Copy out all lines with the word "Blender" in them.

━━━━━━━━━━━━━━━━━━━━

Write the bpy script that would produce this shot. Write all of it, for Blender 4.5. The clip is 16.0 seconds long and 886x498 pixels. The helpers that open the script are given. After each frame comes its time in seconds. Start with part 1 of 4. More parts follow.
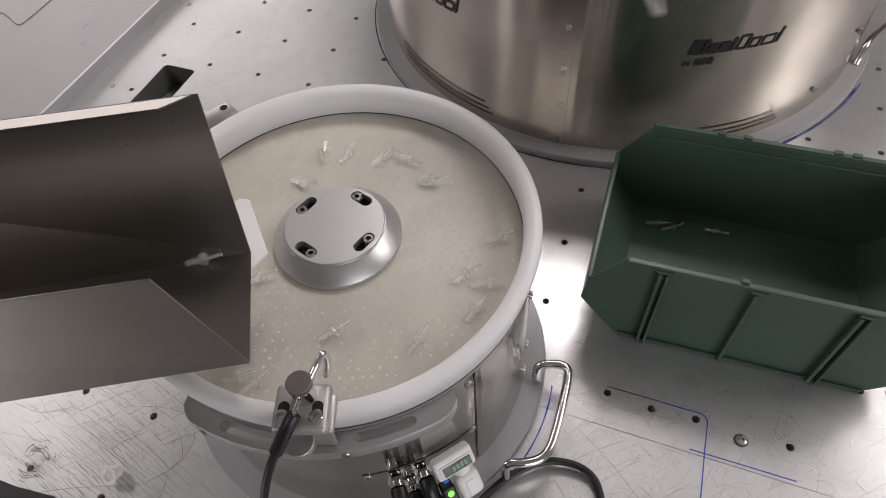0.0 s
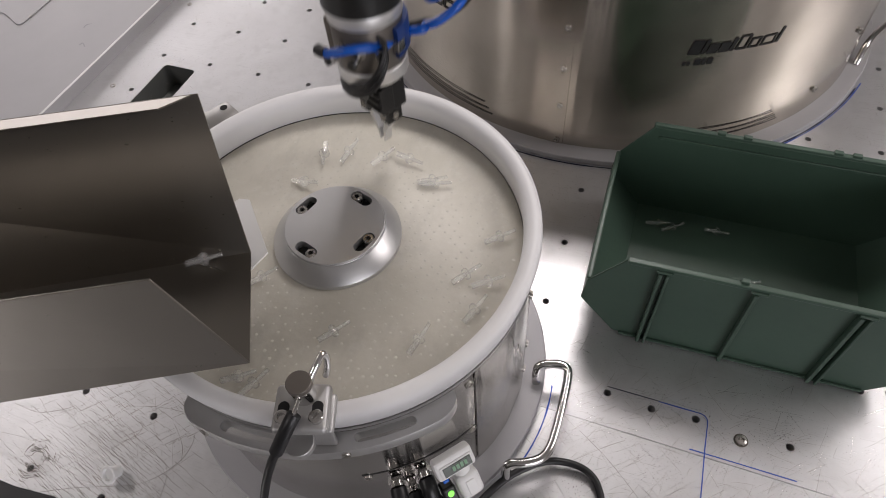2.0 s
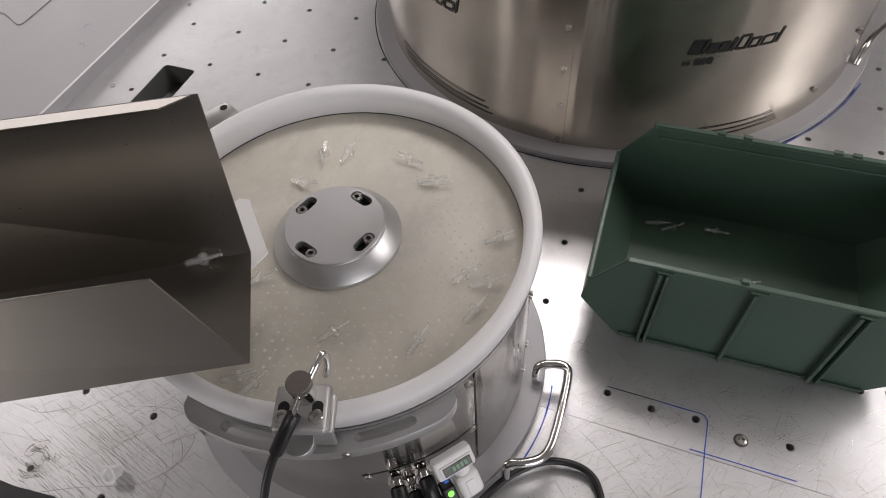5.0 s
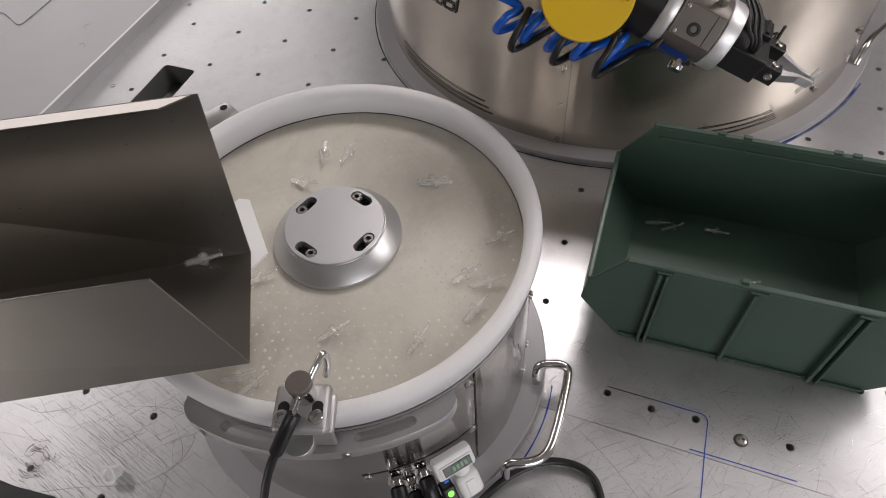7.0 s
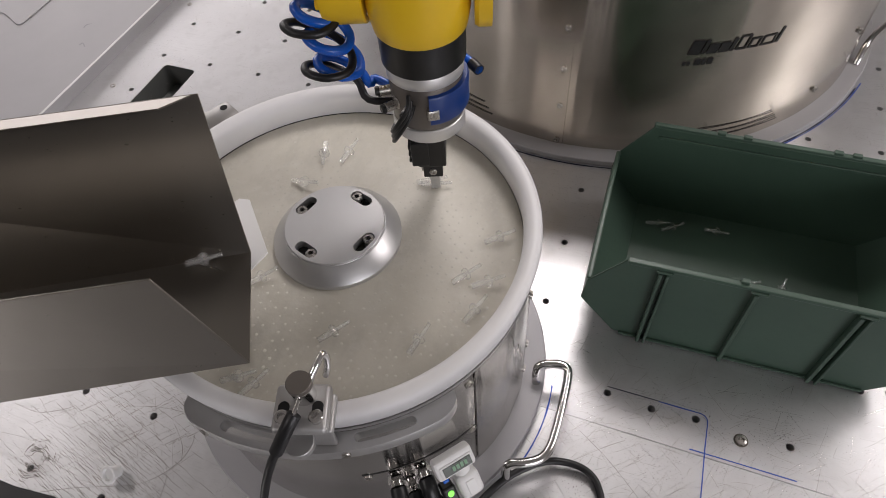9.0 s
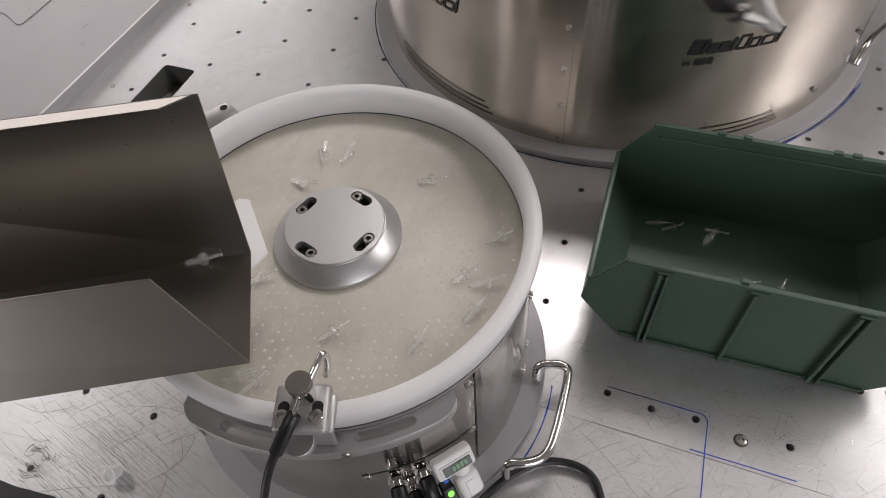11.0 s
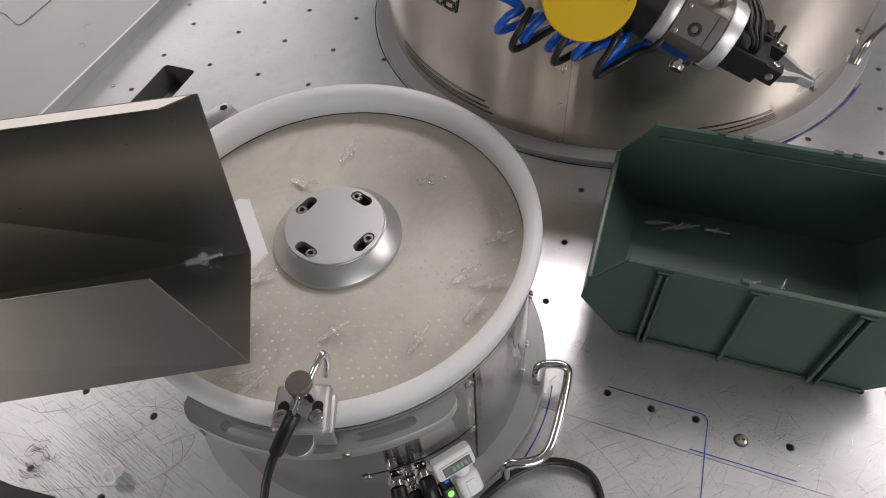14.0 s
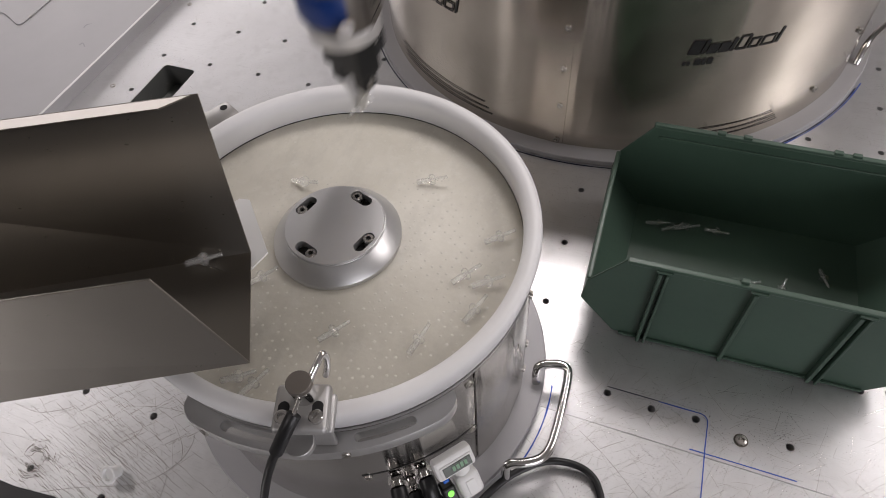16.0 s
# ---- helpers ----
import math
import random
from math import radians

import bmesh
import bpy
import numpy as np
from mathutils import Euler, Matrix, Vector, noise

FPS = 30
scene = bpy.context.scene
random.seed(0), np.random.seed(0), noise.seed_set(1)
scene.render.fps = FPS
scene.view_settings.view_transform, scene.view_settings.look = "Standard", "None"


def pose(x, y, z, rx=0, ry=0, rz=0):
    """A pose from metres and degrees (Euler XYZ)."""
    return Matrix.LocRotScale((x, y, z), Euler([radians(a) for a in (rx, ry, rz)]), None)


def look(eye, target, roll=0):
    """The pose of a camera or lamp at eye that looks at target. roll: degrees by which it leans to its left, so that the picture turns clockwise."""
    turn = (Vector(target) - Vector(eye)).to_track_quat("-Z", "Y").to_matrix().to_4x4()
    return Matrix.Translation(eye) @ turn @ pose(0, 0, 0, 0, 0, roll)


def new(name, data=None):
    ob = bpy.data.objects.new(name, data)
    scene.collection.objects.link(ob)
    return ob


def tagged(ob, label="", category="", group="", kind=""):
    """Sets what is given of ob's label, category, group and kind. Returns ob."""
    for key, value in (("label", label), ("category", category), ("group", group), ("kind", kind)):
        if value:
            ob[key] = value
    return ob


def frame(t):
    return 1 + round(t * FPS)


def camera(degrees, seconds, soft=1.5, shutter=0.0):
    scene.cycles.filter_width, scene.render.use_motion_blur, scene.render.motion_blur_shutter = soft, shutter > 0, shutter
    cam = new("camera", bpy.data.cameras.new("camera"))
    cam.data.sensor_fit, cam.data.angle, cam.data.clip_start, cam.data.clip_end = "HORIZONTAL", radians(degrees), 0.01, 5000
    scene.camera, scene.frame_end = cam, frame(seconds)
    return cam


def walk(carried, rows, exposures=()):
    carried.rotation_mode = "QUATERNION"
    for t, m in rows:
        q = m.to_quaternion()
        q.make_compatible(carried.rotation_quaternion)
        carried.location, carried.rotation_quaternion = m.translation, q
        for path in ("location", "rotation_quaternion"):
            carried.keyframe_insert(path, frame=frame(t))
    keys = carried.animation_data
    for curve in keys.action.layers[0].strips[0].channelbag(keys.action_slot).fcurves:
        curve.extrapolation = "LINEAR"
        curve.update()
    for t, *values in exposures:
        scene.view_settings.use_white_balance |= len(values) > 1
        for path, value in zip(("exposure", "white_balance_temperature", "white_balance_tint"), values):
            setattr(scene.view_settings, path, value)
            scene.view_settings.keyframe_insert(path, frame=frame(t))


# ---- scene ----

━━━━━━━━━━━━━━━━━━━━

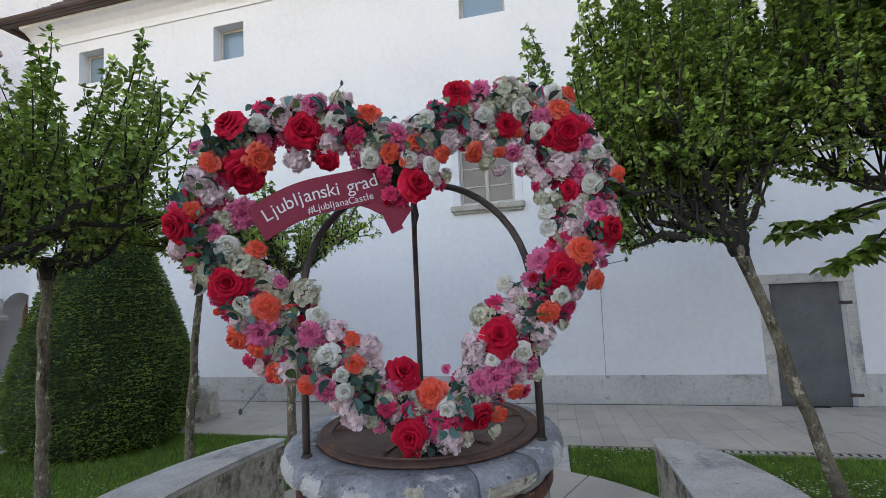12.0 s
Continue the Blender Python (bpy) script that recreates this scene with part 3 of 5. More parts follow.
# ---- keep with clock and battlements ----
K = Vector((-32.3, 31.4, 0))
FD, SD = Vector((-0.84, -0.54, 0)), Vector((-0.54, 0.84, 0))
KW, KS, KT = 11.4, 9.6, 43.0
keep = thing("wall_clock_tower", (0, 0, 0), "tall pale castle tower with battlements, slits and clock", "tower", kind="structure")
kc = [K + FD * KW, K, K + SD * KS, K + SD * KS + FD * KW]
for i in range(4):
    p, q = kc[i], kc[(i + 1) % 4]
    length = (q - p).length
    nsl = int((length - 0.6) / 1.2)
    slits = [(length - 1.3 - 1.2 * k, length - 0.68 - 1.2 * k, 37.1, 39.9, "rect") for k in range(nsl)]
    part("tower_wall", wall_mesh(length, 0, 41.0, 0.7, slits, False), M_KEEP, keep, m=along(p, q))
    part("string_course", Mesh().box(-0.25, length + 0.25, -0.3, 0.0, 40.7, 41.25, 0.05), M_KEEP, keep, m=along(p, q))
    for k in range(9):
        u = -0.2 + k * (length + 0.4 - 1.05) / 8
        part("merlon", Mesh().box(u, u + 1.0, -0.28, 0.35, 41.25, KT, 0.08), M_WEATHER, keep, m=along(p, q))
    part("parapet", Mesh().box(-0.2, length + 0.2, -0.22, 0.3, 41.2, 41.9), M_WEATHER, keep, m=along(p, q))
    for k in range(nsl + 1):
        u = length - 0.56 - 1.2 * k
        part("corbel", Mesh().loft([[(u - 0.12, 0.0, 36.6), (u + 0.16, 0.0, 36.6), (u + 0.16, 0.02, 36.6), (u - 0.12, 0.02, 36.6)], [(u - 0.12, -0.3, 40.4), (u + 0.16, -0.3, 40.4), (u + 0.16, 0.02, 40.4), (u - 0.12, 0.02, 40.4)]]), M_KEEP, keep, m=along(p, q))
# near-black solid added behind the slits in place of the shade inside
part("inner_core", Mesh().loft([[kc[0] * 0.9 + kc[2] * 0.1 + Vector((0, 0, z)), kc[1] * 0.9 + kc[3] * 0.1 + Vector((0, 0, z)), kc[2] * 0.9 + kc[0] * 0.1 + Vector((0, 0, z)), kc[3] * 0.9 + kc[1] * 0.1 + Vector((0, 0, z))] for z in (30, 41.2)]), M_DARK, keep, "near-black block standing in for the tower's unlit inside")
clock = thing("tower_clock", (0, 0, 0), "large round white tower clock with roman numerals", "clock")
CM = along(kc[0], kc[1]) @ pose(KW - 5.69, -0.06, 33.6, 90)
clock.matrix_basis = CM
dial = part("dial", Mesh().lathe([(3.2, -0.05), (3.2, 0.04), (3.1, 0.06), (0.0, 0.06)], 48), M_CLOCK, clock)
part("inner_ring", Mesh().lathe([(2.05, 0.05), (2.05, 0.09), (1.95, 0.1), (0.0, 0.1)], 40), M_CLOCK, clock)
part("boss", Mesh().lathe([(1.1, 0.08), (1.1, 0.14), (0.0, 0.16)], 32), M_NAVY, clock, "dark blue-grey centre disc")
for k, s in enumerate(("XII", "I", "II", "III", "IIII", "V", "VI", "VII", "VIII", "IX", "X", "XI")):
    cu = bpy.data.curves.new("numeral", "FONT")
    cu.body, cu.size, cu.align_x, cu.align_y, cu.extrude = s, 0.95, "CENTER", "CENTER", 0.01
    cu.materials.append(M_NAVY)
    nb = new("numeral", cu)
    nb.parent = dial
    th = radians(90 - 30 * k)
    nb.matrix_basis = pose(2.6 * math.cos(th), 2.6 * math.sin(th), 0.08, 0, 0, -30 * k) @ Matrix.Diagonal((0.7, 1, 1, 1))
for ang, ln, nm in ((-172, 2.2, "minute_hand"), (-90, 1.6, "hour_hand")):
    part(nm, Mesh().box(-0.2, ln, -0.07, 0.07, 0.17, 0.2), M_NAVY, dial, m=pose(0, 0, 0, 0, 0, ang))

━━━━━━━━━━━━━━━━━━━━

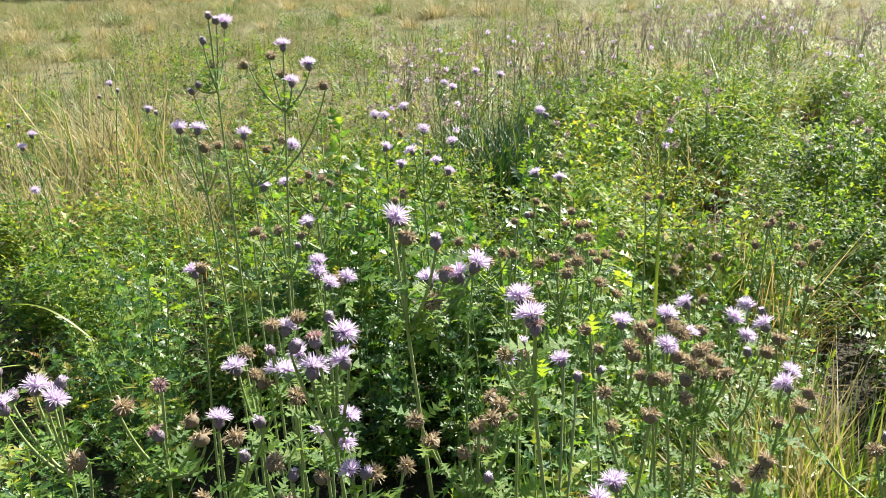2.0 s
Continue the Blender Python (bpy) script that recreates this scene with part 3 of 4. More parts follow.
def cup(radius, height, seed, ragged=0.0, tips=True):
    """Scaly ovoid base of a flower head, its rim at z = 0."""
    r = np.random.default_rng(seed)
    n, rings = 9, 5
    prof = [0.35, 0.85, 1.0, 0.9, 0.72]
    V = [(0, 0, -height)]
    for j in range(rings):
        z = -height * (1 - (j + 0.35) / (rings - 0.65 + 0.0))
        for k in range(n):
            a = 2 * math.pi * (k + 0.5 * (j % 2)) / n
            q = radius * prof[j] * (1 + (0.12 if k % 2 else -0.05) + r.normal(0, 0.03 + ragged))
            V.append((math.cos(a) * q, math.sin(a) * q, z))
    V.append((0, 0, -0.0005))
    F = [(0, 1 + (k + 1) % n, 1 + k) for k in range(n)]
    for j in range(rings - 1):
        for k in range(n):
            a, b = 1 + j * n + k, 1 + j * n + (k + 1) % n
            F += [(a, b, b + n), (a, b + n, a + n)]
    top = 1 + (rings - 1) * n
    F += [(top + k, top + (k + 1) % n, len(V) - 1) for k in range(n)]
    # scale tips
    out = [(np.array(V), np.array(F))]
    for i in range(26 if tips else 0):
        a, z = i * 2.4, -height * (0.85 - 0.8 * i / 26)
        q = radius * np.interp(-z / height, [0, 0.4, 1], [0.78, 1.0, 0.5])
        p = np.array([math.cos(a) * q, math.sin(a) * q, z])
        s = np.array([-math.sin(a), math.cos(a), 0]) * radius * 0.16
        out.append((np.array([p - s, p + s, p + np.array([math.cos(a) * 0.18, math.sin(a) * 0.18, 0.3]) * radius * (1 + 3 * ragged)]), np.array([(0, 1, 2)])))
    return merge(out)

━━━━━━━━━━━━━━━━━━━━

* **Full output**:
Write the bpy script that would produce this shot. Write all of it, for Blender 4.5. The clip is 16.0 seconds long and 886x498 pixels. The helpers that open the script are given. After each frame comes its time in seconds. Start with part 1 of 4. More parts follow.
Continue the Blender Python (bpy) script that recreates this scene with part 3 of 5. More parts follow.
Continue the Blender Python (bpy) script that recreates this scene with part 3 of 4. More parts follow.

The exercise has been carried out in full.